Поразительно точно замечено: над убиенным убийца уже не властен!

Караимский мудрец Бабакай-Суддук говорил: «Будьте любезны — у нас каждому свой жребий». Жребий поэта — стихи: не идет стих — ны пиши, ради Бога, ны пиши!

В сорок пятом году в Кенигсберге, городе Иммануила Канта, поэт Сельвинский задался вопросом: «Кто мы?» Не мы, то есть племя, к какому принадлежал крымчак Сельвинский, а мы, русские, мы, Россия. И ответил на этот вопрос — не себе, миру ответил:

Нет, мы не скифы. Не пугаем шкурой.

Мы пострашней, чем копьеносный бой.

Мы — новая бессмертная культура

Мильонов, осознавших гений свой.

Нам не нужны ни ваши цитадели,

Ни пахоты, ни слитки серебра, —

Поймите же: иной, великой цели

Народ-мыслитель посвятил себя.

Как эти танки заняли дороги,

Так и уйдут, когда увидим прок.

Еще не все подведены итоги,

Но к вам пришла Россия как пророк!

Кто возьмется сказать, подведены ли нынче все итоги. Но танки ушли, и ушла, исполнивши свой пророческий жребий, Россия, так и не дождавшись в Европе проку, какого ждала.

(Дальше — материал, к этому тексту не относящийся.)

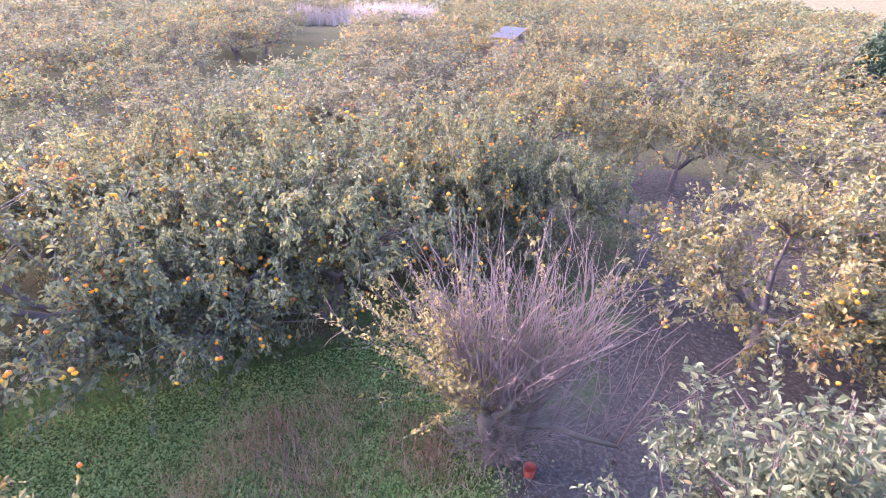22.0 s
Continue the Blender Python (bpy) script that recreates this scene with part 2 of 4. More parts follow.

Этого не дано было поэту Сельвинскому увидеть. Но, когда жизнь его повернула на последний десяток, увидел он вновь, увидел и вспомнил, кто он и откуда, и услышал звук шофара:

В рыдающей молельне

Взвыл бычий рог.

Был в этом древнем вое

Такой исступленный стон,

Как будто все вековое

Горе выкрикивал он!

Всю тоску и обиду,

Мельчайшей слезинки не пряча,

Глубже псалмов Давида

Выхрипел рог бычачий.

Пока он вопил от боли,

Пока он ревел, зверея,

На улицу вышли евреи,

Не убиваясь более:

Теперь от муки осталась тихая усталость.

Тихая усталость низошла и на крымчака Сельвинского, но даже и в усталости этой он нашел в себе силы еще раз лягнуть, еще раз пнуть: «О, что же ты скажешь, рабби, пастве своей потрясенной? Ужели в душонке рабьей — ни-че-го, кроме стона? Но рек он, тряся от дрожи бородкой из лисьего меха: — В’огавто л’рейехо комейхо! — все земное во власти Божьей…»

Вот, уже одной ногой в могиле, опять заговорил поэт Сельвинский, искавший отцов себе среди остготов, словами своих праотцов.